→ **Exercise**
Your answer should consist solely of the lines from the one with "6. More parts follow." through the one with "return vec(a) * (1 - t) + vec(b) * t", copied exactly, endpoints included.

--------

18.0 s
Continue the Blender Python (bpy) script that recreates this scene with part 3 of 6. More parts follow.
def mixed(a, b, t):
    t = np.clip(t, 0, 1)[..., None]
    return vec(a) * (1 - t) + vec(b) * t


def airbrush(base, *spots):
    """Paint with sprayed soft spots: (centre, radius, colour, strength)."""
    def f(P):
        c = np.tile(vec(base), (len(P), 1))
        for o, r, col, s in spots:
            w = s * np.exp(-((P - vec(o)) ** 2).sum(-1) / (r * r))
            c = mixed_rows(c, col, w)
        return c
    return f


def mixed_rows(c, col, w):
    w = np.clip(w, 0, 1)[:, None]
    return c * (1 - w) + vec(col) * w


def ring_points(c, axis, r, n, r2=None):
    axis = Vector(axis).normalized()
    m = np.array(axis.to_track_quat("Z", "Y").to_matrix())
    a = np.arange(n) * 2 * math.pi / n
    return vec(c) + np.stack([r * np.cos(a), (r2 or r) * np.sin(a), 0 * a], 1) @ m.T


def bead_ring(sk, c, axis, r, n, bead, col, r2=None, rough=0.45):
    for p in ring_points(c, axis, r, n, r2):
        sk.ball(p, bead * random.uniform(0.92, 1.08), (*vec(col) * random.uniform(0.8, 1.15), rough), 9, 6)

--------

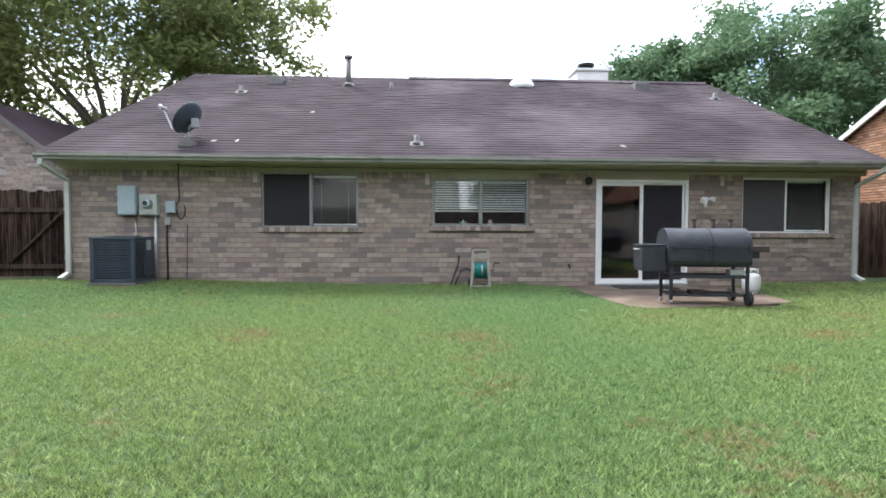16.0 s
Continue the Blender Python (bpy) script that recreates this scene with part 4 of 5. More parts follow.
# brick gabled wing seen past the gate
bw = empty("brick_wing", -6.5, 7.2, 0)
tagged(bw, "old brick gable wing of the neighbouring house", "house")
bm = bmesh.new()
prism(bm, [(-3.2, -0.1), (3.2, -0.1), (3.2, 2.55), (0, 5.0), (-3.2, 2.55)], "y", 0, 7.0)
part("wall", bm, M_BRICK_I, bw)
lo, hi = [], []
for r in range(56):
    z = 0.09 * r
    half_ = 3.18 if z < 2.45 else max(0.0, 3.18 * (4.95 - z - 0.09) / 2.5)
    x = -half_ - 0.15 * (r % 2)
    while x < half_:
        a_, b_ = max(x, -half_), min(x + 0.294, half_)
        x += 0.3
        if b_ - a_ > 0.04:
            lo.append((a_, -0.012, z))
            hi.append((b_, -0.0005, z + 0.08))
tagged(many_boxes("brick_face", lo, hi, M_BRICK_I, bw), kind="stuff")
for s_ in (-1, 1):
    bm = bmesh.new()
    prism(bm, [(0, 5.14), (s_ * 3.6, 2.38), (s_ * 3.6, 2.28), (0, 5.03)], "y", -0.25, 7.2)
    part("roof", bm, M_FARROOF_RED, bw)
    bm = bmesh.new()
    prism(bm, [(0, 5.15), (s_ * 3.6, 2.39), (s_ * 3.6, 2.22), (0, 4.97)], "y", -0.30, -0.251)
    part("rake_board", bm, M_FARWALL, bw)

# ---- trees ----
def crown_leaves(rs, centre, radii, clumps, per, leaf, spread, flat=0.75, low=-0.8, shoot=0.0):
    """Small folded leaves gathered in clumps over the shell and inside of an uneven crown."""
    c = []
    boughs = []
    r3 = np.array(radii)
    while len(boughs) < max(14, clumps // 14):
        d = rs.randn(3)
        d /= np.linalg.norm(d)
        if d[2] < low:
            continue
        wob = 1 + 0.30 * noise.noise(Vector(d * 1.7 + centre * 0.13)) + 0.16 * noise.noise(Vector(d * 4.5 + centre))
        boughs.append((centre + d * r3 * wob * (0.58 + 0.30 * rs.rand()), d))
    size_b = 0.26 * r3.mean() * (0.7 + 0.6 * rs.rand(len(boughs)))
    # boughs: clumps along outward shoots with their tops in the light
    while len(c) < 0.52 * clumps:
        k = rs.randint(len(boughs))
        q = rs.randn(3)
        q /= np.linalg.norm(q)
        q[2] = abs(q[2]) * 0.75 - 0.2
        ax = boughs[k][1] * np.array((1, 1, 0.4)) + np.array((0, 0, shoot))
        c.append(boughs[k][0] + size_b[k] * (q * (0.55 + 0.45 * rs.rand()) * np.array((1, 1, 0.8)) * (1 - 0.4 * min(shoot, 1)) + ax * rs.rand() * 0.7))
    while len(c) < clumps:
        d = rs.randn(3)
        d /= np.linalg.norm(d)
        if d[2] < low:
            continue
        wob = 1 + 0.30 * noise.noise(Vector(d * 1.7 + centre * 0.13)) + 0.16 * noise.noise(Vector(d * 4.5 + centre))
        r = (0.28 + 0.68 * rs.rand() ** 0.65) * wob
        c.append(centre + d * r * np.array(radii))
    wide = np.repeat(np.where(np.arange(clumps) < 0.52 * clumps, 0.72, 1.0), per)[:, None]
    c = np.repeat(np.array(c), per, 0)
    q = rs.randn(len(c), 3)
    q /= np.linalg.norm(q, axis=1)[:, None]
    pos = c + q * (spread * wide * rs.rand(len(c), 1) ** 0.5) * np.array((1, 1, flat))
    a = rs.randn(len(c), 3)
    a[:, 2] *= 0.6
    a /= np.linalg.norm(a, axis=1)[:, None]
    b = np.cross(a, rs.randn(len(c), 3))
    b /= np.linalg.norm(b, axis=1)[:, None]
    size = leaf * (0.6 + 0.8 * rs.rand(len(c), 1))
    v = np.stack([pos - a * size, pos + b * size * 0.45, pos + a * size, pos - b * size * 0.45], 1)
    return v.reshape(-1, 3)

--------

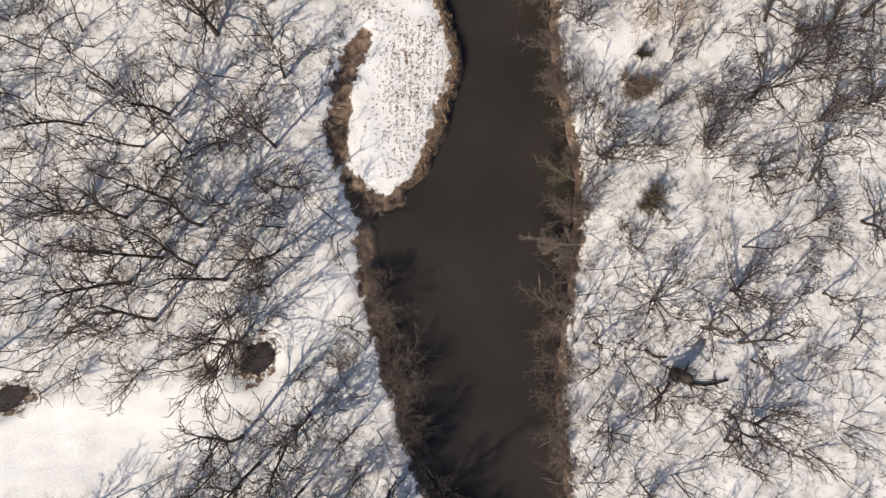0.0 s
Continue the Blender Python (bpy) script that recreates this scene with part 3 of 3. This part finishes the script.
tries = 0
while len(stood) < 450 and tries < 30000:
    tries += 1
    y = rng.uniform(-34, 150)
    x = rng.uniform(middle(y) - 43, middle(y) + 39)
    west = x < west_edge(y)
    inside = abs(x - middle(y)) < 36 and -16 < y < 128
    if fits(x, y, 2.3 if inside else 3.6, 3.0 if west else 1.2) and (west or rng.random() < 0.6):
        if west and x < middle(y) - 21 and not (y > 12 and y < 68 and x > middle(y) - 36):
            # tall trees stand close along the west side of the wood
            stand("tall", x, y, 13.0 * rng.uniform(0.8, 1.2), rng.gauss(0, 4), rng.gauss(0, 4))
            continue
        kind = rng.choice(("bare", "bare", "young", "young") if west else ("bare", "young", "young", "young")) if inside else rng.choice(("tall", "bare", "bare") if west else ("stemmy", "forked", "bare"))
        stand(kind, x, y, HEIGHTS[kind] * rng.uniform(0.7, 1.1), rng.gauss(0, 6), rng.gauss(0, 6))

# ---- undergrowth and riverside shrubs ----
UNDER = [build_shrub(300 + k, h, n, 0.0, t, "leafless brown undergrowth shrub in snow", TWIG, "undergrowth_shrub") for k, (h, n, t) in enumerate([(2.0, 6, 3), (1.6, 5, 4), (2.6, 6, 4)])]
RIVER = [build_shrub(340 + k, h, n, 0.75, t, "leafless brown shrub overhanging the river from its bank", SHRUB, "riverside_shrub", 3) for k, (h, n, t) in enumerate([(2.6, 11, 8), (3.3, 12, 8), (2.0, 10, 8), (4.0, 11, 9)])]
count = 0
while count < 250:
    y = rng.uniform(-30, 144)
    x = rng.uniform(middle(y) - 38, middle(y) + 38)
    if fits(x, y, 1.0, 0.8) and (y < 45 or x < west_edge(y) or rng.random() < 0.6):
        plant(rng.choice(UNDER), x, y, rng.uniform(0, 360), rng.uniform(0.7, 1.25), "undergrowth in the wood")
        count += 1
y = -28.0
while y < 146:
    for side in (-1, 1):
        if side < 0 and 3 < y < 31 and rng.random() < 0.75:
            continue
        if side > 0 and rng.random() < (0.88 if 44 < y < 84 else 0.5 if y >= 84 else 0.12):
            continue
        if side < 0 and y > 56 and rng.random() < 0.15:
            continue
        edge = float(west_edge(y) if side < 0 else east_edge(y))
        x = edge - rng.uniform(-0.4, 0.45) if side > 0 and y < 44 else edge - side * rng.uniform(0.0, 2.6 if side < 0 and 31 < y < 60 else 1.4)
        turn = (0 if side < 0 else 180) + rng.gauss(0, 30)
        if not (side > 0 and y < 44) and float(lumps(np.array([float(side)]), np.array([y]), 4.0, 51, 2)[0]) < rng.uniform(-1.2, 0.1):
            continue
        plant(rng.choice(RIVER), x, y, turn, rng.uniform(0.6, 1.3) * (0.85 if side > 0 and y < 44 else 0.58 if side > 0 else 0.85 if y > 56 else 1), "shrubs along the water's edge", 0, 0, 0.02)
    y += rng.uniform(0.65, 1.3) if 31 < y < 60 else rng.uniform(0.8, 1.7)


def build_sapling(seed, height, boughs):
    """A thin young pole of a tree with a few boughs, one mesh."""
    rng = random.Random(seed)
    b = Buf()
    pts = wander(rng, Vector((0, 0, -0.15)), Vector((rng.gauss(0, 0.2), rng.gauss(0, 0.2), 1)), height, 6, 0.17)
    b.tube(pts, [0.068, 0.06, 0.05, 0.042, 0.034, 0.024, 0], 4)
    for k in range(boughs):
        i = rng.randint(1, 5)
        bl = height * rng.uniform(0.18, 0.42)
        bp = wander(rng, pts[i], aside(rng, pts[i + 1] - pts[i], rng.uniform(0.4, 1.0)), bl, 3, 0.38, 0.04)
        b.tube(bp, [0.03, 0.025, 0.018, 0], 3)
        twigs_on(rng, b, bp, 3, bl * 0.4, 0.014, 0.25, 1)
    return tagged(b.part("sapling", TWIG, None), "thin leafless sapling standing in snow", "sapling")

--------

→ **Solution**
Continue the Blender Python (bpy) script that recreates this scene with part 3 of 6. More parts follow.
def mixed(a, b, t):
    t = np.clip(t, 0, 1)[..., None]
    return vec(a) * (1 - t) + vec(b) * t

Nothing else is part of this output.